| name | dogfood |
| type | skill |
| category | meta |
| description | Delegated instruction testing — write instructions, commission contextless execution, observe friction, iterate, review quality, codify. |
| triggers | ["dogfood","test these instructions","instruction testing","delegated execution test"] |
| modifies_files | true |
| needs_task | true |
| mode | execution |
| domain | ["meta","framework"] |
| allowed-tools | Agent, Read, Grep, Glob, Bash, Edit, Write, Skill |
| model | opus |
| version | 0.1.0 |
| permalink | skills-dogfood |
Delegated Instruction Testing Guidelines
Test whether a set of instructions produces correct, complete, and verified outcomes when executed by a contextless agent. Do not perform the work yourself.
Core Directives
Phase 0: Verification & Data Landscape Mapping
Before writing instructions or propagating subagent results:
- Verify verdicts: Use
/verify by citation to evaluate the subagent's actual output (freshness, completeness, limitations) against the original brief. Do not blindly accept or relay its self-reported status.

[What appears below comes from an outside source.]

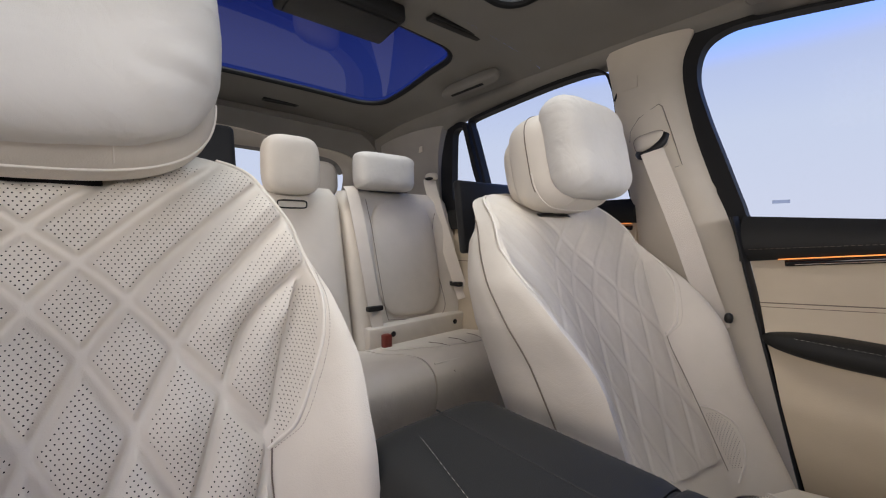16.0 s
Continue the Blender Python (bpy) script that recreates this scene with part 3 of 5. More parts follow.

- Sample data sources: Open and read sample files directly. Do not assume data formats or presence (e.g. verify if a file contains input vs. output).
- Map data channels: Understand how data flows between main agents, subagents, and hooks/logs. Verify the exact delivery mechanism (e.g. tool result vs. system message).
- Glob safety: Avoid globbing large directories (10K+ files) with commands like
ls *.md (which fail silently). Use targeted list/find queries (find or ls | head).
Phase 1: Research and Draft
- Write self-contained instructions detailing objectives, exact data paths, sampling parameters, expected output format, and saving locations.
- Work directly in the target skill file for mature instructions. Avoid leaving stray scratch files in the repo.
- Enforce
/craft author mode review to check for shallow-execution vulnerabilities before delegating.
Phase 2: Commission Execution
- Scale incrementally: Start with a small batch size (e.g. N=2 tasks) to verify the pipeline before scaling.
- Isolate context: Launch the subagent with only the instruction file as context. Do not provide verbal coaching.
- Execution management: Let the agent run. Do not abort/restart for scope changes; send a redirect message to the running agent instead. Interrupt only for active harm.
Phase 3: Analyze Friction and Iterate
- Analyze transcripts to classify friction (e.g. missing paths, ambiguous criteria, shallow analysis).
- Update the instructions in-place to address root causes, avoiding over-fitting to the specific test instance.
- Run at least 2 verification trials per condition when verifying that an edit closed a gap.
Phase 4: Independent Quality Review
- Commission a separate review agent (e.g.
/strategic-review or /verify) to evaluate depth, accuracy, and fitness of the subagent's deliverables.
- Enforce qualitative assessment by agents rather than relying on deterministic script checks.
- For decompose-mode instruction tests, use
references/decomposition-eval.md (epistemics rubric + worked gold-standard pair).
Phase 5: Codify & Land
- Promote tested instructions to canonical skills or commands.
- Verify deliverables actually reached their target destinations (e.g., reviews posted, commits pushed, PKB tasks updated).
- Always leave a loose thread: File follow-up tasks in the PKB for any remaining friction items, promotion work, or subsequent phases before exiting.
Output Expectations
- Respond with structured, concise summaries of dogfooding outcomes, listing specific instruction defects found, edits made, and verification run verdicts.